The only area team not affected by the weather is the Alpena girls tennis team which may continue to reap the benefits of the unplayable weather conditions as it has the luxury of competing in the APlex in Alpena. The girls tennis team already had one road match switched to a home contest and may have more to come in the next few weeks.

The other area sports such as baseball, softball, golf, soccer and track are not nearly as lucky.

The Alpena track teams had a meet in Davison canceled Friday and both teams spent time working together throughout the past week to shovel snow off of their track. All area track teams continue to wait and do the best they can to keep their athletes sharp for the upcoming season, but for individuals competing in certain events, it has been a challenge.

“It is extremely challenging. Our distance runners can go outside on days when the ground is somewhat dry, but it’s tough for our sprinters to go outside,” Alpena girls track coach Joy Bullis said. “You’re so limited to what you can do in a gym. You try to stay as busy as you can, but everyone is itching to get outside. I hope we can get out there soon, but in the meantime we just have to do our best with what we have.”
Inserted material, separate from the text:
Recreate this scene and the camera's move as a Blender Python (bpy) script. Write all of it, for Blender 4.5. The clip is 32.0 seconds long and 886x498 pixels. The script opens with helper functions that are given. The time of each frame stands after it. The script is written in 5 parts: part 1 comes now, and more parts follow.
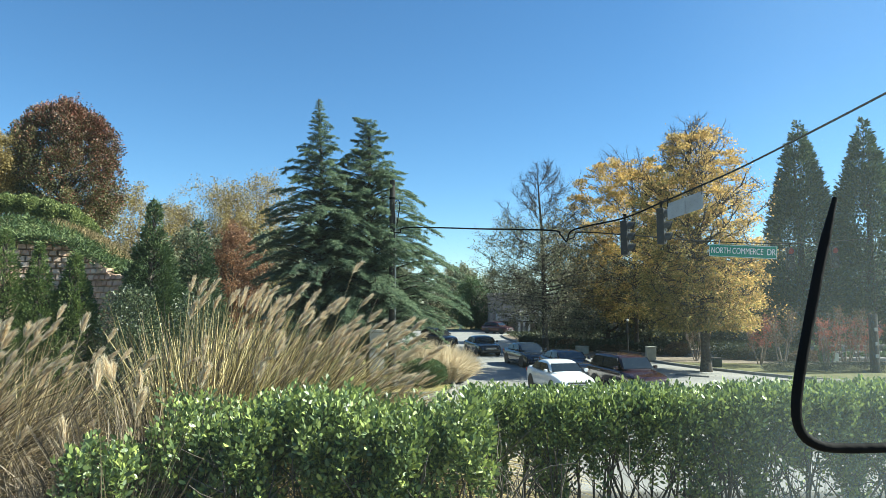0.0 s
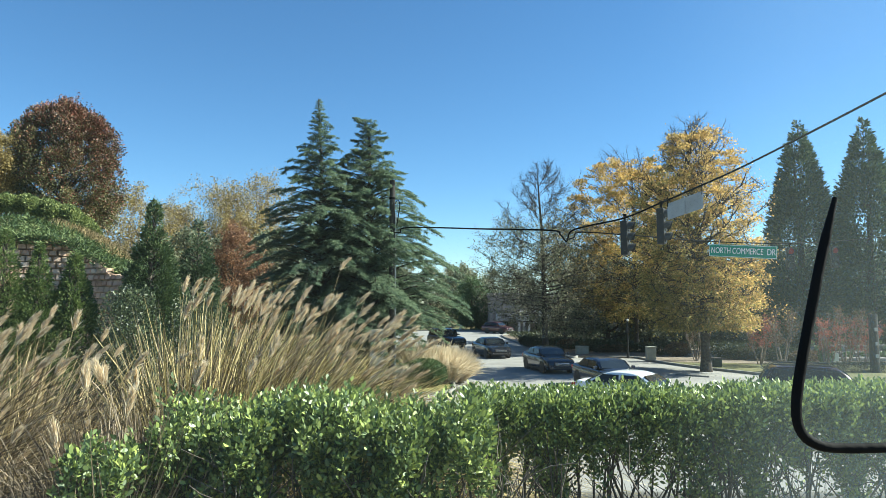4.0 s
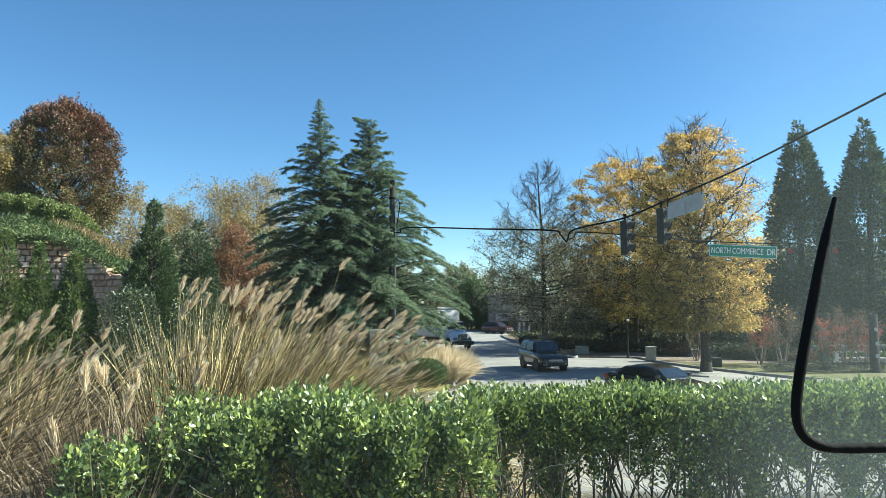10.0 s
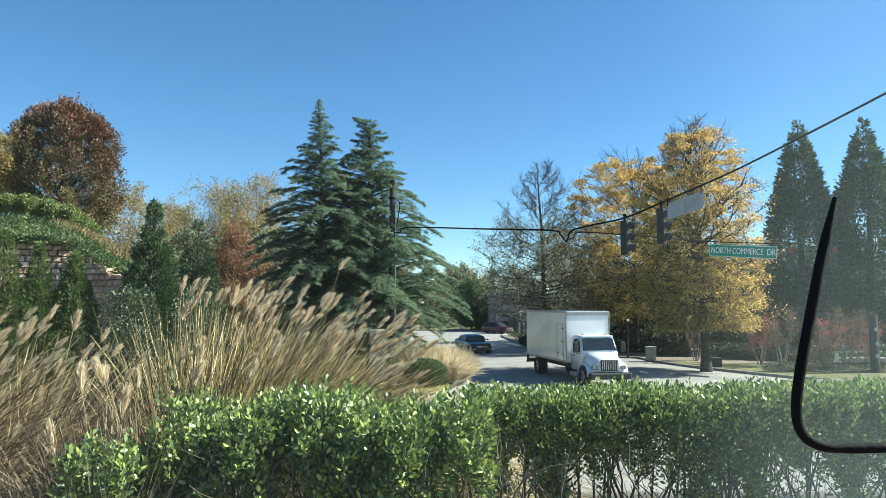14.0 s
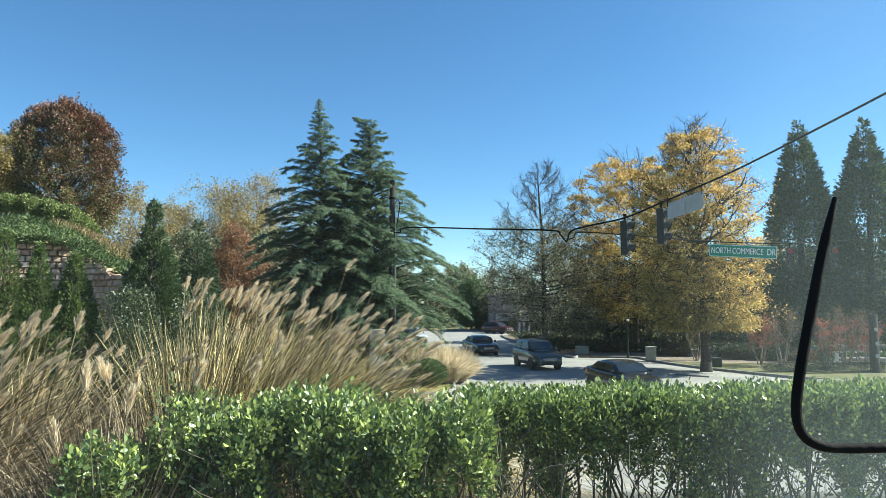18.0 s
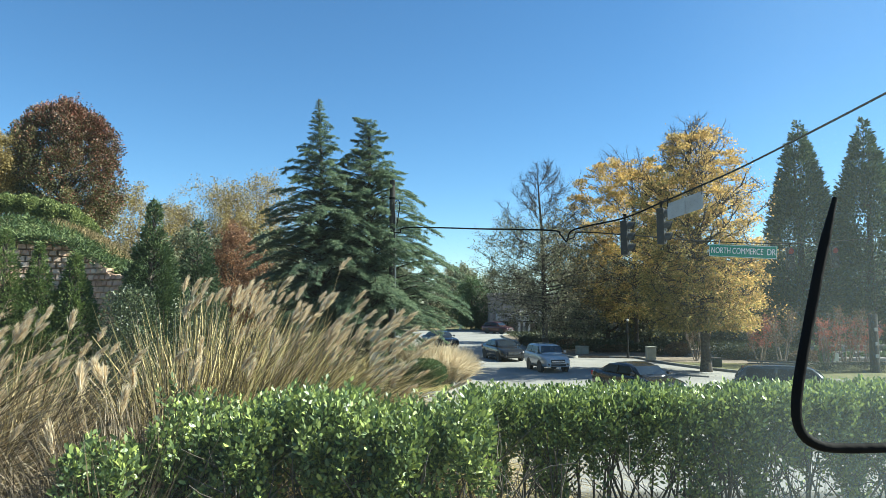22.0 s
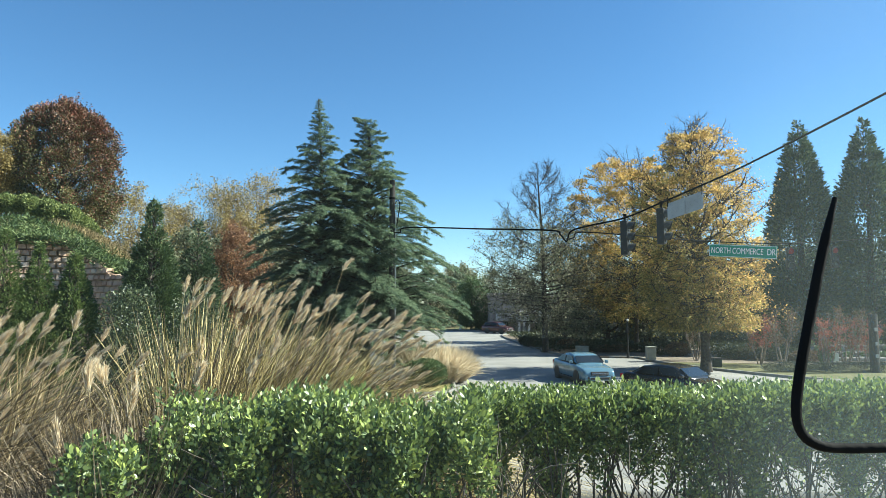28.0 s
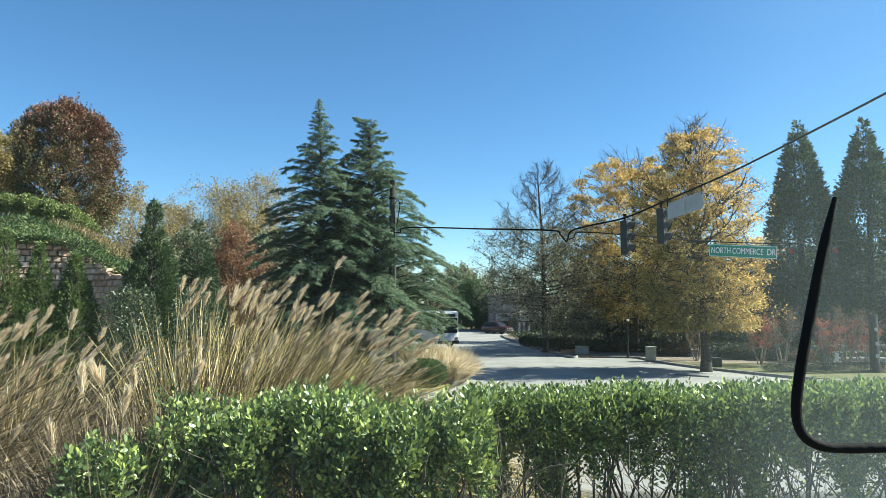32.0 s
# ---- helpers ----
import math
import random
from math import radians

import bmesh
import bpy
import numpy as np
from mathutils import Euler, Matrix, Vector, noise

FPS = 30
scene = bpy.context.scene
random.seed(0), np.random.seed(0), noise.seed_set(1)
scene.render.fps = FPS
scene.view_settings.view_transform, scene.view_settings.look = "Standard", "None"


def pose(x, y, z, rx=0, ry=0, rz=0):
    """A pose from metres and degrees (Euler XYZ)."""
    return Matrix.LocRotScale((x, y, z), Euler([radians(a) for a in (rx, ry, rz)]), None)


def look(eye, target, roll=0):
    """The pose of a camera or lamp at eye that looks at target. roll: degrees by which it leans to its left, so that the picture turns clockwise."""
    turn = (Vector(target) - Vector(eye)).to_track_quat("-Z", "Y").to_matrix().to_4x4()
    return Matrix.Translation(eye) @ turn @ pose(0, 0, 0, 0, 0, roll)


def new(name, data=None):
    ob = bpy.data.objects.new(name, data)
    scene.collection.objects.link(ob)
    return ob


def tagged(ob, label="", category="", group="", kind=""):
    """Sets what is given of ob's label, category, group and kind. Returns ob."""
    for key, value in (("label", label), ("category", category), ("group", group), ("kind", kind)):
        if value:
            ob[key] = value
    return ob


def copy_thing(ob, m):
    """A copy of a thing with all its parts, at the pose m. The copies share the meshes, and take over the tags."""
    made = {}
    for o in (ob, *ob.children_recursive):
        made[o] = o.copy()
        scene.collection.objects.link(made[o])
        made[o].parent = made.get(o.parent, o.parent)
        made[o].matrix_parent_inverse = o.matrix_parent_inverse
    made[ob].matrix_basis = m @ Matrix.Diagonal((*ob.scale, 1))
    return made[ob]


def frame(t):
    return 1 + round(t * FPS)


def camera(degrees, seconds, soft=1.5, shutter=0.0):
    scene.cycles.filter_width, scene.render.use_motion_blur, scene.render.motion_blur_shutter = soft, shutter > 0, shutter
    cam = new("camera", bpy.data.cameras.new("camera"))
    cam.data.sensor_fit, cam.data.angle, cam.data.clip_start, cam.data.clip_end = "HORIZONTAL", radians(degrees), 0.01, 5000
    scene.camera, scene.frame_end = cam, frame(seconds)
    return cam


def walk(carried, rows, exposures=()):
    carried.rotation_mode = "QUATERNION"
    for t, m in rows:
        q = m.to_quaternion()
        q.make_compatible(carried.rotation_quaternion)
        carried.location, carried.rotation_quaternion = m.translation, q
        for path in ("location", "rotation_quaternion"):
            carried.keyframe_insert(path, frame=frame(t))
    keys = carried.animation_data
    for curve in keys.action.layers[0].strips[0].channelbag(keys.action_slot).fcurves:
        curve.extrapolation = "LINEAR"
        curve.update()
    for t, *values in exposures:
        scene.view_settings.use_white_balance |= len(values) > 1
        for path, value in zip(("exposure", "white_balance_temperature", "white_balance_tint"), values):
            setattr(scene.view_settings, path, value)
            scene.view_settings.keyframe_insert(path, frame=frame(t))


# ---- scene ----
# Camera: it stands still behind a vehicle's window.
EYE = (0.0, 0.0, 4.1)
cam = camera(65.0, 32.0, soft=0.4)
VIEW = pose(*EYE, 94.367, 0, 0)
walk(cam, [(0.0, VIEW), (32.0, VIEW)], exposures=[(0.0, 1.45, 6080, -4), (32.0, 1.45, 6080, -4)])

# World and sun
SUN_TURN = radians(84)      # clockwise from +Y
SUN_RISE = radians(38)
world = bpy.data.worlds.new("world")
scene.world = world
world.use_nodes = True
wn = world.node_tree.nodes
sky = wn.new("ShaderNodeTexSky")
sky.sky_type, sky.sun_disc = "NISHITA", False
sky.sun_elevation, sky.sun_rotation = SUN_RISE, SUN_TURN
sky.air_density, sky.dust_density, sky.ozone_density = 0.85, 0.0, 4.0
wn["Background"].inputs["Strength"].default_value = 0.065
rich = wn.new("ShaderNodeHueSaturation")
rich.inputs["Saturation"].default_value = 1.11
world.node_tree.links.new(sky.outputs[0], rich.inputs["Color"])
world.node_tree.links.new(rich.outputs[0], wn["Background"].inputs["Color"])
sun_dir = Vector((math.sin(SUN_TURN) * math.cos(SUN_RISE), math.cos(SUN_TURN) * math.cos(SUN_RISE), math.sin(SUN_RISE)))
sun = new("sun", bpy.data.lights.new("sun", "SUN"))
sun.data.energy, sun.data.angle, sun.data.color = 5.0, radians(0.55), (1.0, 0.93, 0.82)
sun.matrix_world = look(sun_dir * 60, (0, 0, 0))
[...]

The Alpena boys golf team has been stuck inside so far this season and has just been working on putting until the weather warms up. Until then the Wildcats are staying focused on what they can control until they can get outside to work on other aspects of the game.

“I don’t know if we’re in the same boat as everybody else in the conference, but I think the majority of the conference is in the same boat. We still have snow and it’s really all we can do,” Alpena coach Eric Mitchell said. “It’s frustrating, but there’s no point to really dwell on it. Just do what we can do and work on getting better every single day.”

Baseball and softball teams also are forced to play the waiting game. Most fields in Alpena, Hillman, Rogers City, Posen, Alcona, Atlanta and Onaway among others are covered with snow.

Not only are the teams waiting for warm weather and a little rain to help erase some the snow, but they’re hoping it happens fast as the teams also will need to give the fields a chance to thaw out and dry before before being able to play on them.

“I’m trying to be so creative in the gym and come up with new things we can work on and do in practice. I start looking for schools down south and come across teams I’ve never even heard of to see if teams have an opening just so we can play,” Alpena baseball coach Phil Schultz said. “We’re grabbing at straws and we’re at the point now where you’re not worried about school size, we’re just trying to get on a field.”

Alpena may be able to get on the field quicker than some of the area teams as it travels further for Big North Conference play. For North Star League teams, it may be more of a challenge as a majority of the teams are within several miles of each other.

“Everyone is in the same boat and it’s a mass crunch. I’ve never seen the weather like this and just thinking about what’s going to happen and you’re constantly watching if it’s getting warmer or if it’s going to rain at some point,” Hillman Athletic Director Eric Muszynski said. “It’s hard on the coaches. No one has been outside yet other than running and hitting fly balls in the parking lot. Every school around here is dealing with it and the important thing is we have to continue working together and bounce different ideas around. You think about your program’s and it’s just amazing how bad the weather has been.”

Ideas have been thrown around and it’s possible that schedules could be cut in half if teams aren’t able to get on the field before May. This will result in a four week season resulting in three to four games a week, which will cause issues for area baseball teams. The pitch count rule will be the biggest factor as pitchers are limited to a number of pitches they can throw in a given week.

Teams also may look to use different locations around the area if fields are available to play league games.

One of the biggest disadvantages for all spring sports teams being affected by the weather is they likely will have a shortened season, meaning teams will be forced to get league contests in first, leading to teams having to drop early season competitive games against top opponents from around the state.

Teams with high expectations such as the Alpena and Rogers City softball teams and Alpena, Onaway and Hillman baseball teams already may be a month behind teams they may see later on in the postseason. Mother Nature has certainly thrown a curveball to all of the spring sports teams and it is one that has buckled knees and sat many down in disbelief.

“It’s a huge disadvantage for all of the teams up here. Everyone is likely going to be a month behind. The first time teams get outside might be just to get a game in,” Karsten said. “I remember the first week or two of previous springs having games postponed, but looking ahead and thinking an entire month of spring sports may be canceled due to the weather, that’s something I don’t ever remember happening, but it might be where we’re headed.”